Leslie Hall, director of the HBCU Program from the Human Rights Campaign, admits that HBCUs have been slower to include LGBTQ-friendly policies. However, progress is being made through initiatives such as these that address the needs of LGBTQ+ students and reduce the stigma around HIV. Hall, himself, is an alum of both Howard and Bowie State University and knows what it’s like to attend an HBCU as an openly gay man.
"My daily work revolves around creating a safe, healthy, and inclusive college environment for LGBTQ+ HBCU students, ensuring they have access to the resources and support they need," said Hall.
Bringing HBCU Sports to Millions
Urban Edge Network (UEN) and Impact Network have partnered together to bring HBCU sports to millions of homes. The partnership between these two Black-owned media outlets allows HBCU+ to be broadcast via cable and satellite providers in 70% of households nationwide. Starting in September, 36 HBCU sports programs will be broadcasted on the Impact Network, including pre, post and full-game broadcasts.
"We are both proud and excited to have this partnership and expand our reach by adding 75 million homes,” said UEN Co-Founder Hardy Pelt. In addition to sports, Impact Network plans to broadcast programming that highlights HBCU campus life in an entertaining and educational way. Impact Network Executive Vice President Royal Jackson spoke on the potential that this has for HBCUs. "As a multi-generational platform, it's an honor for Impact Network to be able to serve the African-American and HBCU communities on multiple levels, from HBCU alumni to students and future recruits," he said.

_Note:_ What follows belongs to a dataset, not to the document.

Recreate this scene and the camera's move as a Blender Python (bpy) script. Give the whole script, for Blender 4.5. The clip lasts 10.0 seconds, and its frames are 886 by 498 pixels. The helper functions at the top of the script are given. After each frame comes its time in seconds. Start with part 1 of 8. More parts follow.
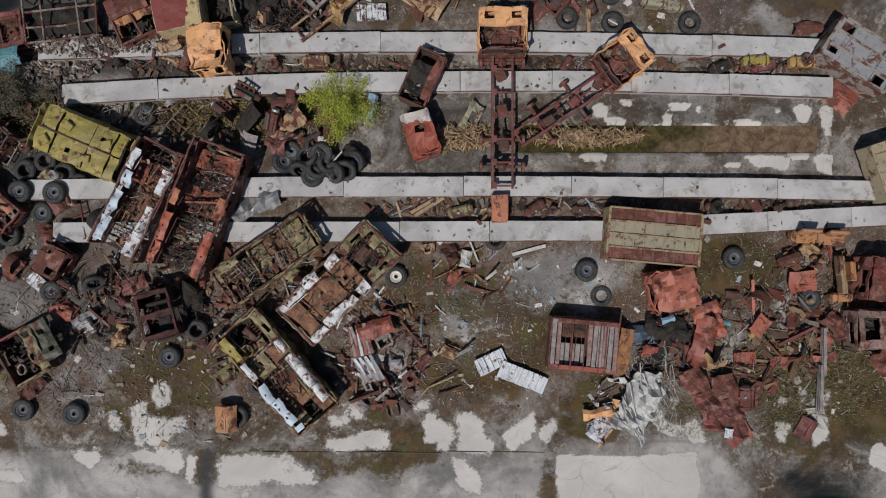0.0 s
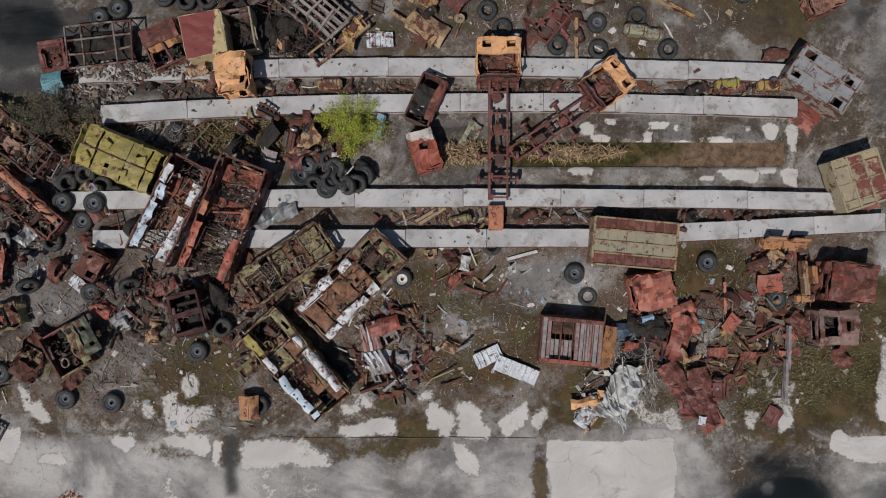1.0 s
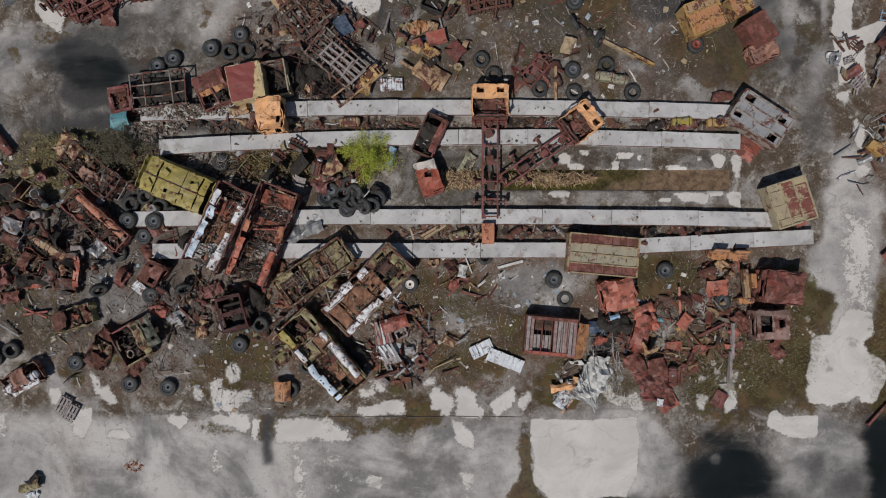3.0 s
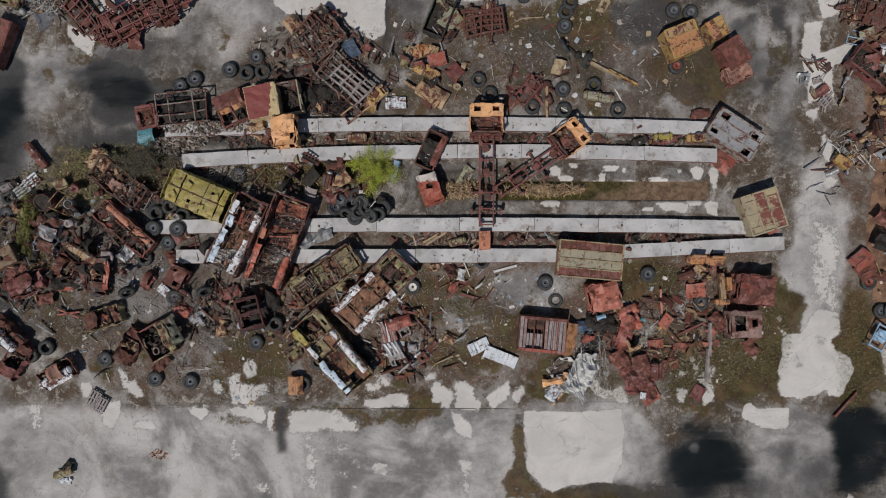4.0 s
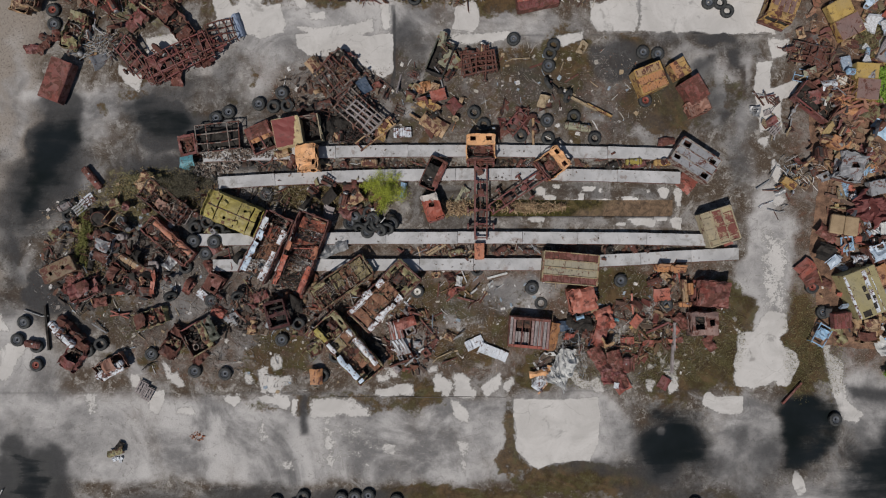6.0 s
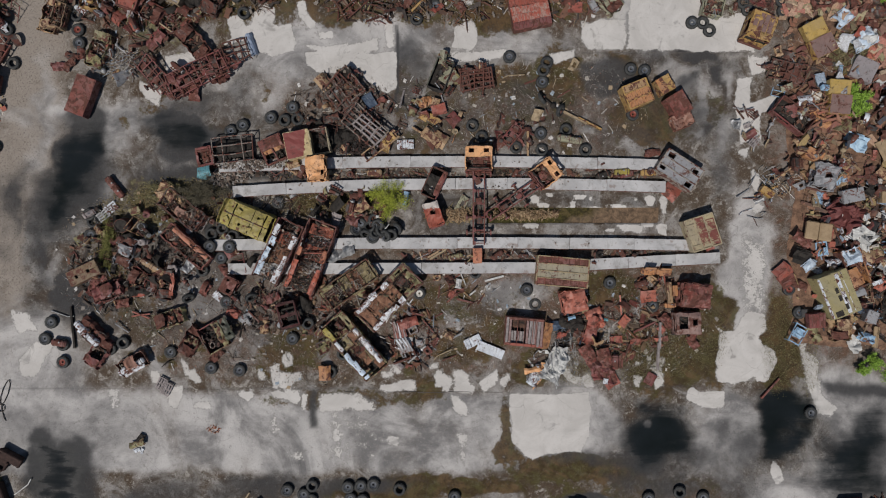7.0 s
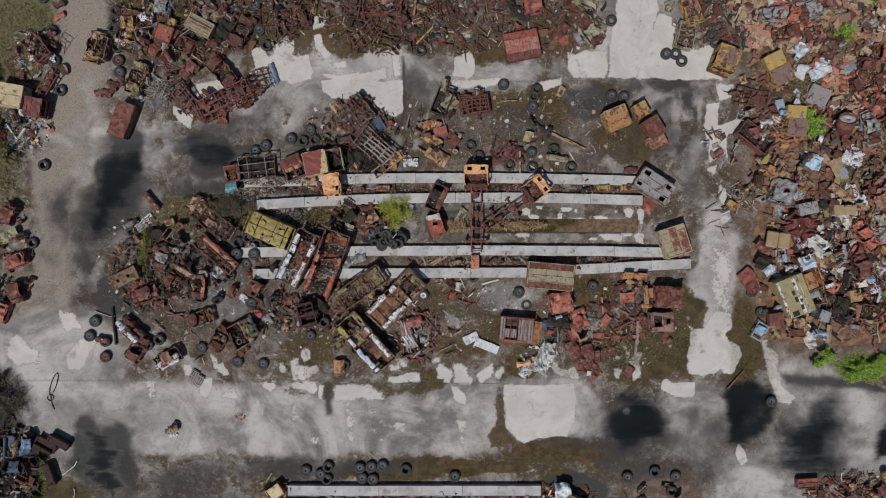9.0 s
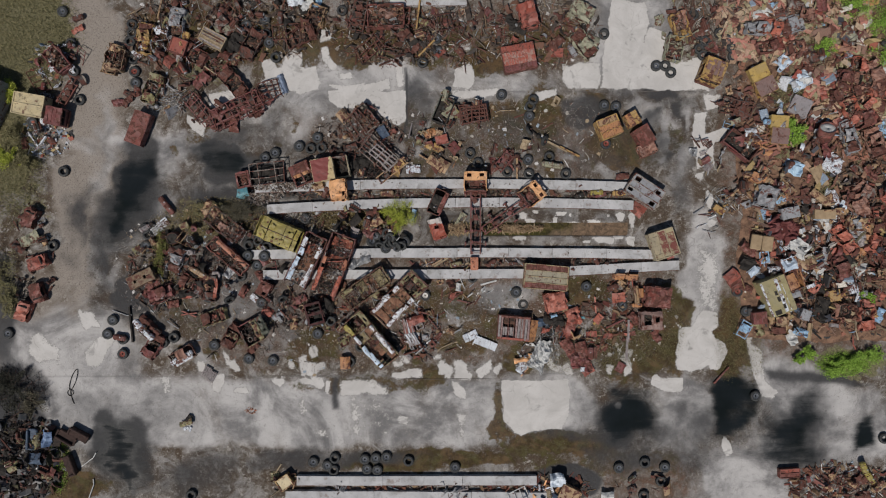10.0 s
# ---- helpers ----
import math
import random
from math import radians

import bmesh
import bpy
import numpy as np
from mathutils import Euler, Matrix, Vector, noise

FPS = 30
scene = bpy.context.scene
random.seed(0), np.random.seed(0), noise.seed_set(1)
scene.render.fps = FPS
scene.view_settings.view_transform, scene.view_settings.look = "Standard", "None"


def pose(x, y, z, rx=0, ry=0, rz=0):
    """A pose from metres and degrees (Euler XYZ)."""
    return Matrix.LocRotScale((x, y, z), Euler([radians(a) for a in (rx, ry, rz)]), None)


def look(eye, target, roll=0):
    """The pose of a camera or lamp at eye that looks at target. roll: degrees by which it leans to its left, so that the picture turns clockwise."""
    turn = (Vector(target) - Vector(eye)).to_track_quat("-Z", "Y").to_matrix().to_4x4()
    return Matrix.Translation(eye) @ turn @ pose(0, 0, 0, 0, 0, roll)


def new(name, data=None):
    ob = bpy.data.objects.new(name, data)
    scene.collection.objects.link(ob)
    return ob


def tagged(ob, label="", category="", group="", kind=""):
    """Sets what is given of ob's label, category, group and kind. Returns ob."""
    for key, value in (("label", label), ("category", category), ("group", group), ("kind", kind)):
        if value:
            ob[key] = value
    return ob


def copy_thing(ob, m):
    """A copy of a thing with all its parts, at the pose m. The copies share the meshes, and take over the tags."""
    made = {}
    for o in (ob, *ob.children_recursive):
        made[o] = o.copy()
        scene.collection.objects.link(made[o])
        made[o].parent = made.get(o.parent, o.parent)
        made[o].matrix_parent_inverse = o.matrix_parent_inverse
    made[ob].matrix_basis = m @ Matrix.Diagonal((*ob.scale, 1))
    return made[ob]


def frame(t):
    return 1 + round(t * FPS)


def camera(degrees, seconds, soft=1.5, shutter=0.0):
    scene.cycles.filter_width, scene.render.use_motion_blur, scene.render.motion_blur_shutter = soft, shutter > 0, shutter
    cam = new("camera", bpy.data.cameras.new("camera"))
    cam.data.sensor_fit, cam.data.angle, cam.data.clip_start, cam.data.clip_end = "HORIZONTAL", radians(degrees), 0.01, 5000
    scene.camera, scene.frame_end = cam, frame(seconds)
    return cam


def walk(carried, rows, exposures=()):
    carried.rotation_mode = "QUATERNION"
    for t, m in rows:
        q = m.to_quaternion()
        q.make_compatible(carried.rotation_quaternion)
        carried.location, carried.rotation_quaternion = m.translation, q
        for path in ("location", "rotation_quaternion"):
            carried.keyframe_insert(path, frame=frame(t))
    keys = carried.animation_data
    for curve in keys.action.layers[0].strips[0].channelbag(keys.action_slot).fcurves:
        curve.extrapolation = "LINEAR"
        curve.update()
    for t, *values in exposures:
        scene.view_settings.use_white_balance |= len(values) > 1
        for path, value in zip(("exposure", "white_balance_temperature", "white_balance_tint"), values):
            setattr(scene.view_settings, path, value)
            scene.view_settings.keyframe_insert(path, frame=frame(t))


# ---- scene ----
cam = camera(75.0, 10.0, soft=1.1)
ROWS = [
    (0.00, 0.000, 0.000, 28.381, 0.484, -0.389, 0.047),
    (0.50, -0.054, 0.179, 29.866, 0.379, -0.380, 0.061),
    (1.00, -0.093, 0.362, 31.375, 0.291, -0.364, 0.072),
    (1.50, -0.118, 0.550, 32.904, 0.219, -0.344, 0.080),
    (2.00, -0.133, 0.742, 34.451, 0.162, -0.319, 0.084),
    (2.50, -0.139, 0.938, 36.014, 0.116, -0.293, 0.085),
    (3.25, -0.137, 1.238, 38.380, 0.066, -0.251, 0.082),
    (4.00, -0.129, 1.545, 40.764, 0.032, -0.210, 0.074),
    (4.50, -0.123, 1.753, 42.358, 0.015, -0.186, 0.067),
    (5.00, -0.120, 1.963, 43.953, 0.001, -0.166, 0.059),
    (5.50, -0.122, 2.175, 45.546, -0.014, -0.151, 0.051),
    (6.25, -0.140, 2.495, 47.926, -0.038, -0.141, 0.037),
    (7.00, -0.181, 2.818, 50.284, -0.073, -0.149, 0.024),
    (7.50, -0.225, 3.034, 51.841, -0.105, -0.166, 0.016),
    (8.00, -0.286, 3.251, 53.380, -0.146, -0.195, 0.010),
    (8.50, -0.366, 3.467, 54.901, -0.198, -0.237, 0.005),
    (9.00, -0.466, 3.682, 56.399, -0.263, -0.292, 0.001),
    (9.50, -0.589, 3.897, 57.873, -0.344, -0.362, 0.001),
    (10.00, -0.738, 4.111, 59.319, -0.441, -0.449, 0.003),
]
walk(cam, [(t, pose(x, y, z, rx, ry, rz)) for t, x, y, z, rx, ry, rz in ROWS])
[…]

A New HBCU Opens its Doors
Aug. 1 marked the official opening of Philander Smith University in Little Rock, making it the second HBCU in the state of Arkansas. Interim President Dr. Cynthia A. Bond Hopson called the transition from a college to a university a testament to the institution’s unwavering commitment to growth and academic excellence. “Through this transition, the institution reaffirms its commitment to academic excellence, social justice advocacy, and shaping future leaders who will make a lasting impact on local and global communities,” said Dr. Bond Hopson.
Philander Smith University already has a rich history, being one of the first institutions to educate newly-freed Black Americans when the institution opened in 1877.
HBCUs are also looking to expand through satellite campuses, or a campus that is physically distanced from the original campus. One city that is looking to have their own HBCU is San Francisco, with mayor London Breed expressing interest in bringing a college campus to the downtown area. “If we’re trying to revitalize that part of San Francisco, students make sense. And having that campus be one for an HBCU, it would mean Black students are our city’s future,” said Tiffany Carter, a member of the San Francisco African American Reparations Advisory Committee.
Members of the committee expressed the economic and social benefits that an HBCU would have on the city. Author Tasion Kwamilele, a native of the Bay area, expressed the power of attending an HBCU. “There’s undeniable power in going to a college knowing where as a Black person, that space was specifically made for you,” she said.
This news roundup focuses on the trends impacting Historically Black Colleges and Universities (HBCU) and other Minority Serving Institutions (MSI). Each month, we highlight the policy, process and programmatic changes happening nationally and among these institutions and how the colleges and universities are responding to them.